Le monde musical commémore cette année le 150e anniversaire de la mort d’Hector Berlioz, décédé le 8 mars 1869 à Paris. Cet événement a été salué en France par quelques beaux concerts, à défaut d’une intégrale des œuvres du compositeur (nul n’est prophète en son pays). Inapprochable quand il s’agit d’ingratitude et d’insouciance, la France n’a pas jugé nécessaire de commémorer le jour anniversaire de sa mort par une cérémonie de quelque éclat (mais nous avons eu notre part du « grand débat » : les cendres d’Hector doivent-elles être transférées au Panthéon ?). Les radios d’Etat n’ont pas vraiment non plus bouleversé leurs programmes. Une fois de plus, il faut se tourner vers la Grande-Bretagne pour voir le compositeur gratifié d’un hommage à la hauteur, avec cette Grande Messe des morts offerte précisément le 8 mars 2019. Démonstration de la popularité de Berlioz outre-Manche, le concert affichait complet depuis longtemps, au point que les organisateurs ont estimé bon de prévenir qu’il était inutile de se présenter le soir sans billet dans l’espoir d’un retour. A titre d’illustration, rappelons que « Hail to the Queen », repris en choeur par le public des concerts classiques populaires, est une version anglicisée du « Gloire à Didon » des Troyens. Composé en 1837, le Requiem requiert des forces inhabituelles : 216 instrumentistes et un chœur de 210 voix. Voire davantage puisque Berlioz préconisait de tripler cet effectif pour des concerts plus grandioses ! On reconnaîtra ici les tendances au gigantisme propres au compositeur : il ne manque plus que des jets d’eau, un grand escalier et des danseuses nues. Les exécutants réunis pour ce concert s’élèvent « modestement » à 100 instrumentistes et 198 choristes.
© Martin Kendrick
Pour autant, on serait de mauvaise foi en parlant de version de chambre, car la masse fait son effet ! A la tête de ce « monstre », John Nelson offre une direction « experte », comme on dit : tout est parfaitement en place, aucun décalage n’est perceptible, notamment avec les ensembles de cuivres placés aux extrémités de la croisée du transept. L’importante réverbération de la cathédrale est bien gérée. Du vrai travail de pro. Mais tout ceci reste bien sage, mesuré, propre. Le tempo est un peu lent, notamment dans les séquences théoriquement spectaculaires : à la décharge du chef américain, un rythme plus vif aurait sans doute généré une confusion totale en raison de la réverbération. Surtout, Nelson ne prend jamais l’œuvre à bras le corps pour en tirer tout l’impact dramatique : il nous berce plutôt qu’il nous bouscule. Le « Tuba Mirum », théoriquement cataclysmique, nous laisse ainsi sur notre faim.

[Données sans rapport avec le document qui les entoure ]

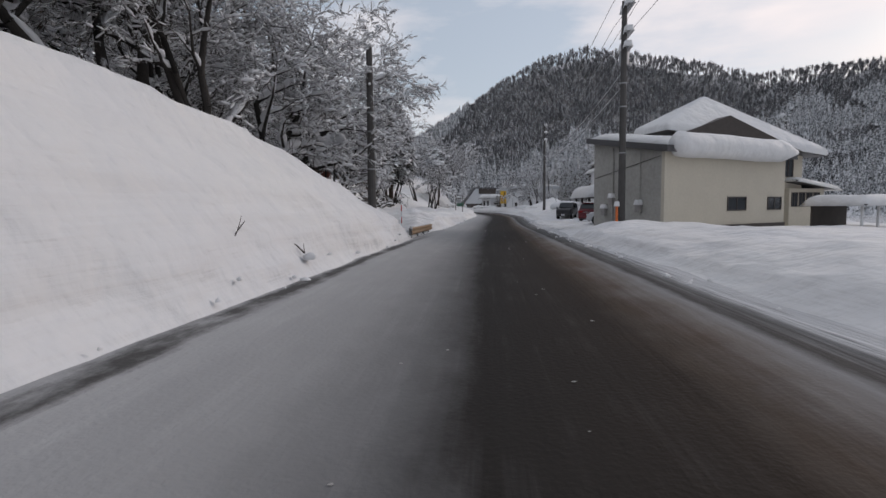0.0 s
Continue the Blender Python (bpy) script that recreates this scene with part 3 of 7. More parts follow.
def lumpy(x, y, seed=0, octaves=3):
    """Irregular unevenness about -1 to 1: smooth random heights, halved in size again and again."""
    x, y = np.broadcast_arrays(np.asarray(x, float), np.asarray(y, float))
    out, k, tot = np.zeros(x.shape), 1.0, 0.0
    for o in range(octaves):
        ix, iy = np.floor(x), np.floor(y)
        fx, fy = x - ix, y - iy
        fx, fy = fx * fx * (3 - 2 * fx), fy * fy * (3 - 2 * fy)
        a, b = lattice_hash(ix, iy, seed + o), lattice_hash(ix + 1, iy, seed + o)
        c, d = lattice_hash(ix, iy + 1, seed + o), lattice_hash(ix + 1, iy + 1, seed + o)
        out += k * ((a * (1 - fx) + b * fx) * (1 - fy) + (c * (1 - fx) + d * fx) * fy)
        tot += k
        x, y, k = x * 2.03 + 17.3, y * 2.03 - 9.1, k * 0.5
    return out / tot


def section(keys, s):
    S = np.array([k[0] for k in keys])
    A = np.array([[p[0] for p in k[1]] for k in keys])
    Z = np.array([[p[1] for p in k[1]] for k in keys])
    return np.array([np.interp(s, S, A[:, j]) for j in range(7)]), np.array([np.interp(s, S, Z[:, j]) for j in range(7)])


ACROSS = np.concatenate([k + np.linspace(0, 1, n + 1)[:-1] for k, n in enumerate((7, 10, 10, 10, 6))] + [5 + np.linspace(0, 1, 22)])


def land(s, d):
    """Height of the snow above the road's own height at one place along and across."""
    a, z = section(LEFT if d < 0 else RIGHT, s)
    if abs(d) < a[0]:
        return 0.0
    z = float(np.interp(abs(d), a, z))
    x, y, r = lane(s, d)
    w = min(max((abs(d) - 34) / 26, 0), 1) ** 1.5
    return z * (1 - w) + (float(hills(np.array(float(x)), np.array(float(y)))) - float(r)) * w


def ground_z(x, y):
    """Height of the ground at places x, y (arrays)."""
    s, d = along(x, y)
    z = hills(x, y)
    for keys, sign in ((LEFT, -1), (RIGHT, 1)):
        A, Z = section(keys, s)
        a = np.abs(d)
        near = (d * sign > 0) & (a < 60) & (s > S_MIN + 1) & (s < S_MAX - 1)
        h = Z[0].copy()
        for j in range(6):
            u = np.clip((a - A[j]) / (A[j + 1] - A[j]), 0, 1)
            h += u * (Z[j + 1] - Z[j])
        h += lane(s, 0)[2]
        w = np.clip((a - 34) / 26, 0, 1) ** 1.5
        z = np.where(near, h * (1 - w) + hills(x, y) * w, z)
    return z


def place(s, d, lift=0.0):
    """World point on the snow."""
    x, y, z = lane(s, d)
    return Vector((float(x), float(y), float(z) + land(s, d) + lift))


def mesh_object(name, verts, faces, material, smooth=True, parent=None):
    me = bpy.data.meshes.new(name)
    me.from_pydata([tuple(v) for v in verts] if not isinstance(verts, np.ndarray) else verts.tolist(), [], faces if isinstance(faces, list) else faces.tolist())
    for one in material if isinstance(material, (list, tuple)) else [material]:
        me.materials.append(one)
    if smooth:
        me.shade_smooth()
    ob = new(name, me)
    if parent:
        ob.parent = parent
    return ob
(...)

Privés d’une véritable émotion, les passages plus élégiaques ne nous ont pas davantage convaincus. Le Philharmonia Orchestra s’est révélé une fois de plus impeccable, mais guère nerveux, avec des couleurs un peu passéistes même, comme si la formation était restée complètement indifférente à l’apport des interprétations sur instruments anciens. Les choeurs féminins sont excellents, d’autant qu’ils sont accidentellement renforcés par des ténors qui abusent de la voix mixte dans l’aigu. Ainsi, à certaines occasions, nous croyons n’entendre que des sopranos, défaut que les ingénieurs du son pourront sans mal corriger ultérieurement, puisque cette soirée filmée doit faire l’objet d’une diffusion commerciale. Michael Spyres n’a que dix minutes à chanter, mais ces courts instants sont un pur bonheur : la voix est pleine, ronde, parfaitement homogène dans cette tessiture centrale où le ténor ne donne jamais l’impression de forcer. L’interprétation manque toutefois d’émotion alors que dans le « Sanctus », il s’agit d’exalter son créateur. Le chanteur donne davantage l’impression d’une promenade de santé que d’une quelconque vision mystique. Et quelle idée de l’avoir placé dans la chaire de la cathédrale, derrière ses 299 confrères : certes la voix reste parfaitement perceptible, mais elle manque d’impact pour l’auditeur du concert (là encore un défaut facile à corriger pour l’enregistrement).